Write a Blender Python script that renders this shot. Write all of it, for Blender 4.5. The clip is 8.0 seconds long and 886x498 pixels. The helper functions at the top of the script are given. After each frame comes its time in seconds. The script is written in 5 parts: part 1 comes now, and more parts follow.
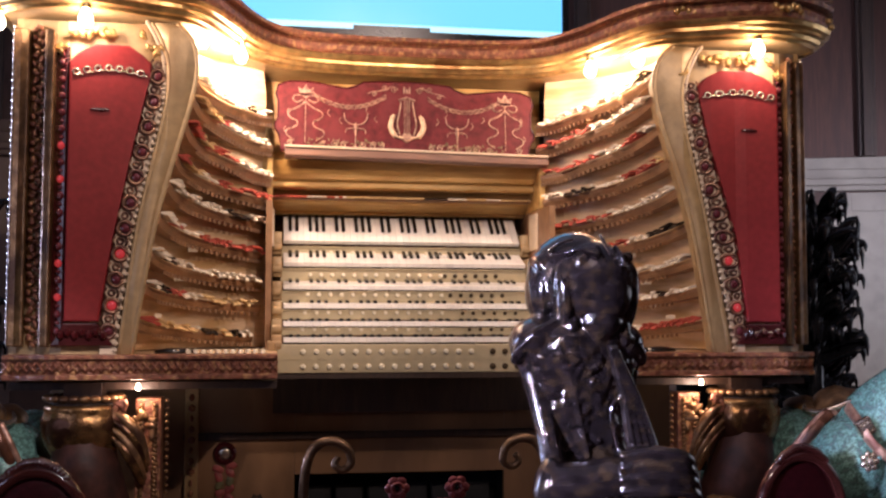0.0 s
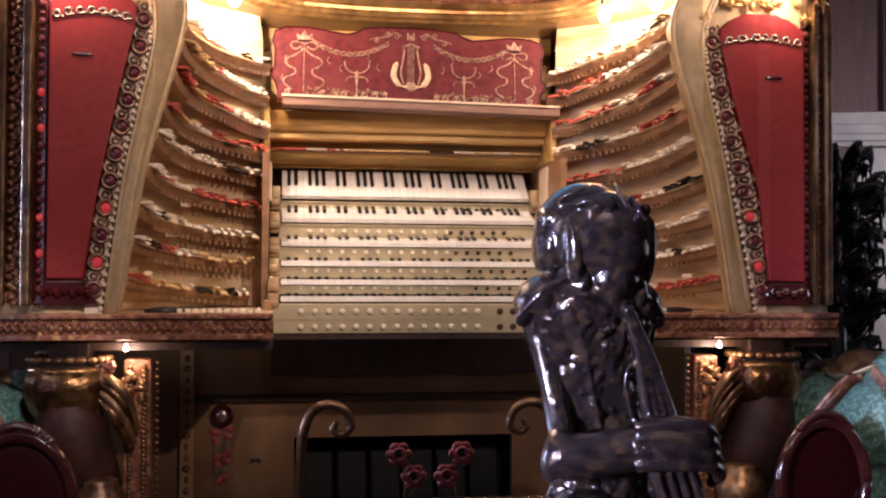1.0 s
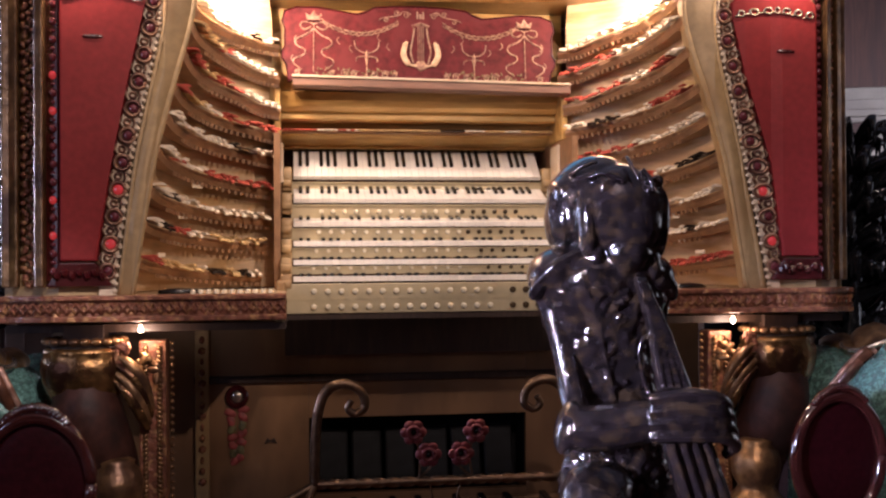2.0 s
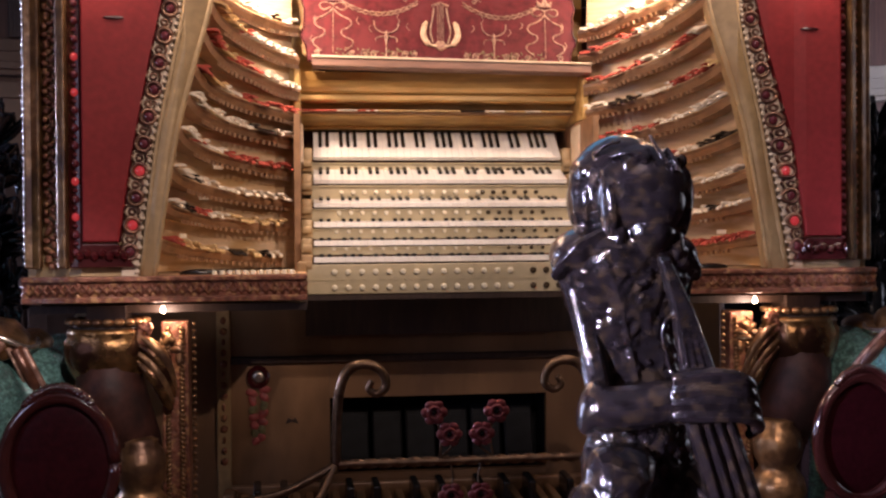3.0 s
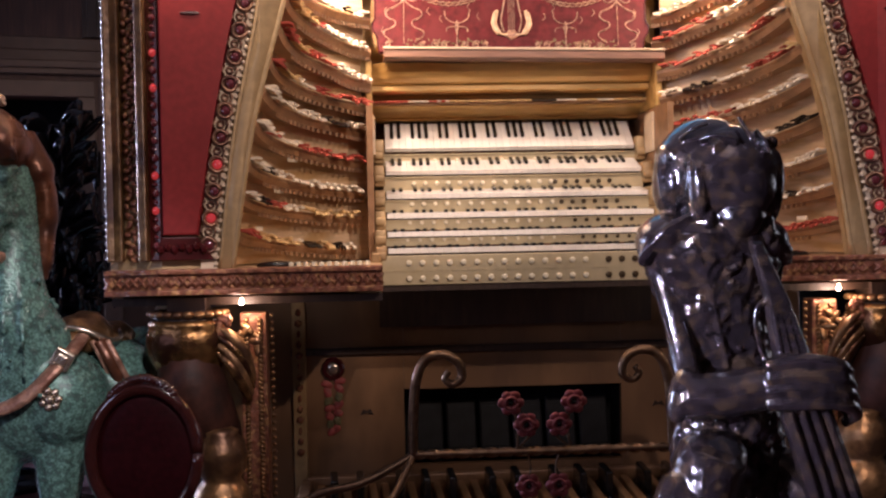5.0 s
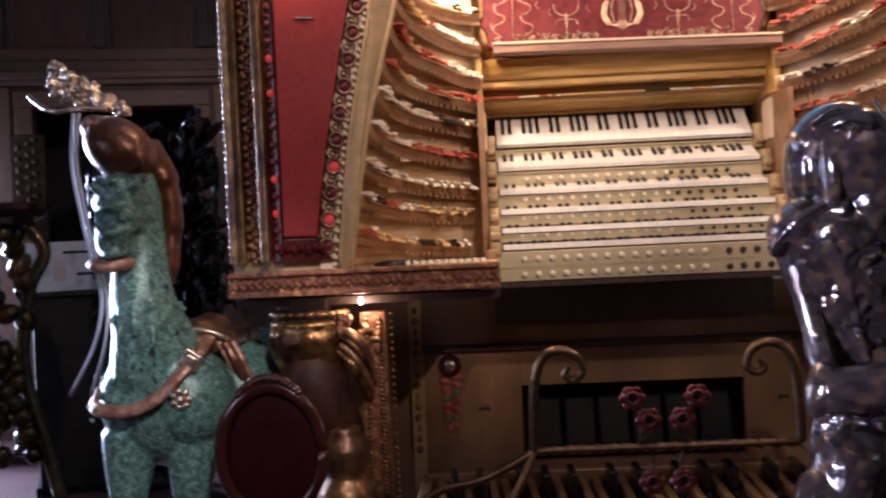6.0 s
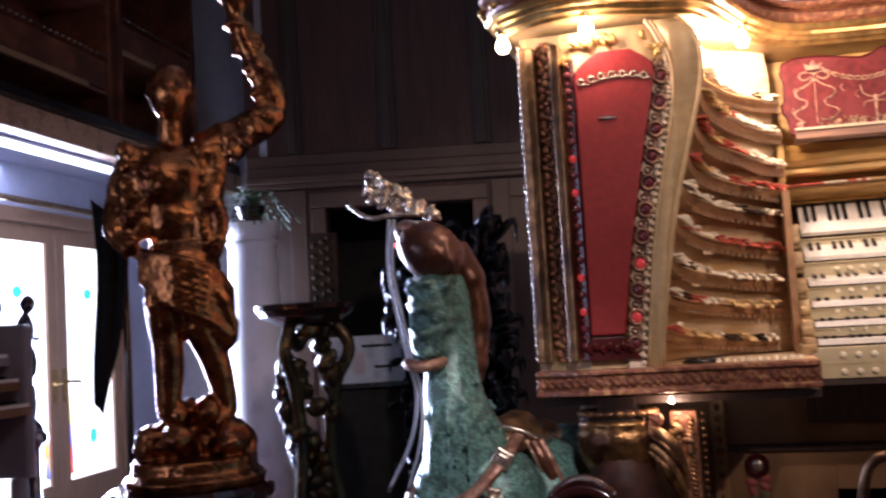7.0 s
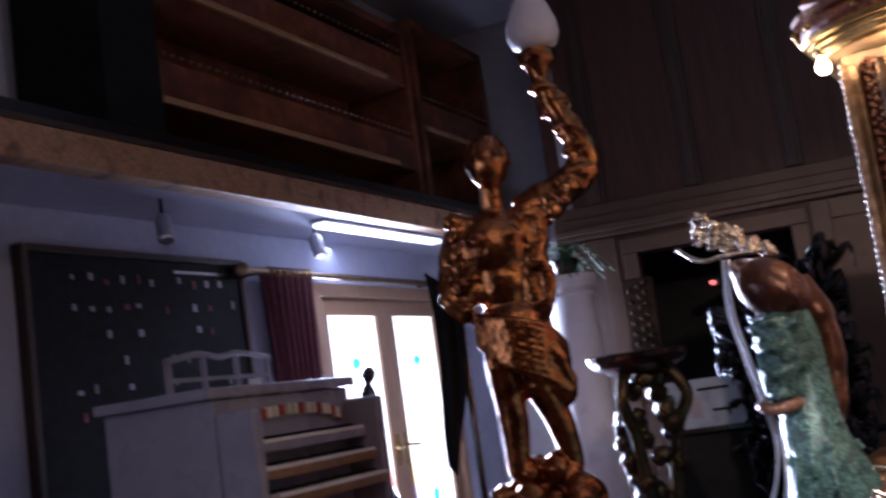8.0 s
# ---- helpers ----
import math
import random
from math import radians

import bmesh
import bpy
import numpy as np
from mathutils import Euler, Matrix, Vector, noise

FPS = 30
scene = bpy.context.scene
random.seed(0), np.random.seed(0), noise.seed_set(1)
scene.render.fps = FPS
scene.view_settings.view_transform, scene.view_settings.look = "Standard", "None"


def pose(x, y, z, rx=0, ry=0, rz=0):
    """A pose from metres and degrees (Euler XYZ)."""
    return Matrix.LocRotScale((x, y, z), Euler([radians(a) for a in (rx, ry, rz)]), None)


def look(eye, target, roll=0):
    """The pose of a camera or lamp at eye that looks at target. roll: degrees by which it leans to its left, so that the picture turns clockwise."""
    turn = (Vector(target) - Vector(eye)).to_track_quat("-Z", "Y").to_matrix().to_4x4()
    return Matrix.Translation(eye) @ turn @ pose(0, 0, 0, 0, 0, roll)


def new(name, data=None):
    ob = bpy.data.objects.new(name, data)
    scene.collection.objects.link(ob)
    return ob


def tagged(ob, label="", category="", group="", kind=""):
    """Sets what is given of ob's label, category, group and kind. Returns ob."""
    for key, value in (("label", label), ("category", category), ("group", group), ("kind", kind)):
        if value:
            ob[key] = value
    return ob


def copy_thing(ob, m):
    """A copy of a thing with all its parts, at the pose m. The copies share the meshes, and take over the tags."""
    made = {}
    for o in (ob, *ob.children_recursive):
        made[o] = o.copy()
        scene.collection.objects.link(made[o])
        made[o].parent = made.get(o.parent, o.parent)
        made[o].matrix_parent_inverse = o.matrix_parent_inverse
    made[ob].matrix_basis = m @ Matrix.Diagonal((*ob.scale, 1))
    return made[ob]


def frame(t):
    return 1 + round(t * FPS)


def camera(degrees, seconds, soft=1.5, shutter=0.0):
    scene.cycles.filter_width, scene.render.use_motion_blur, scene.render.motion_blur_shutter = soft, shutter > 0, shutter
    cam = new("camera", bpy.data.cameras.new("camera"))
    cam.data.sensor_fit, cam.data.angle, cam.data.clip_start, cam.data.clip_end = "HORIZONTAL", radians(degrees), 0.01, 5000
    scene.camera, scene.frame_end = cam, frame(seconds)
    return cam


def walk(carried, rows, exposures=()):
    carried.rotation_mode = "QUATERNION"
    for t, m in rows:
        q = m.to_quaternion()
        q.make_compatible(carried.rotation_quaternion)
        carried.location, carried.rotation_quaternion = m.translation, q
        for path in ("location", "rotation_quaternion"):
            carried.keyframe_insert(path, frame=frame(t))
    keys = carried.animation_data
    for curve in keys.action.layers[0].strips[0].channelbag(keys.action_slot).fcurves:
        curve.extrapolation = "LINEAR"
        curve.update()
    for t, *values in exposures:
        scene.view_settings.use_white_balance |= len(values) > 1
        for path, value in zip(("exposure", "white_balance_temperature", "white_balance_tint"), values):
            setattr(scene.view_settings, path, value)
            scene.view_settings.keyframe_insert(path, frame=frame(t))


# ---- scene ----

* * *

◆ **Task details**
Leave the pictures out and reproduce exactly the lines from the top of the listing above through the line with "from math import radians".

◆ **Task response**
Write a Blender Python script that renders this shot. Write all of it, for Blender 4.5. The clip is 8.0 seconds long and 886x498 pixels. The helper functions at the top of the script are given. After each frame comes its time in seconds. The script is written in 5 parts: part 1 comes now, and more parts follow.
0.0 s
1.0 s
2.0 s
3.0 s
5.0 s
6.0 s
7.0 s
8.0 s
# ---- helpers ----
import math
import random
from math import radians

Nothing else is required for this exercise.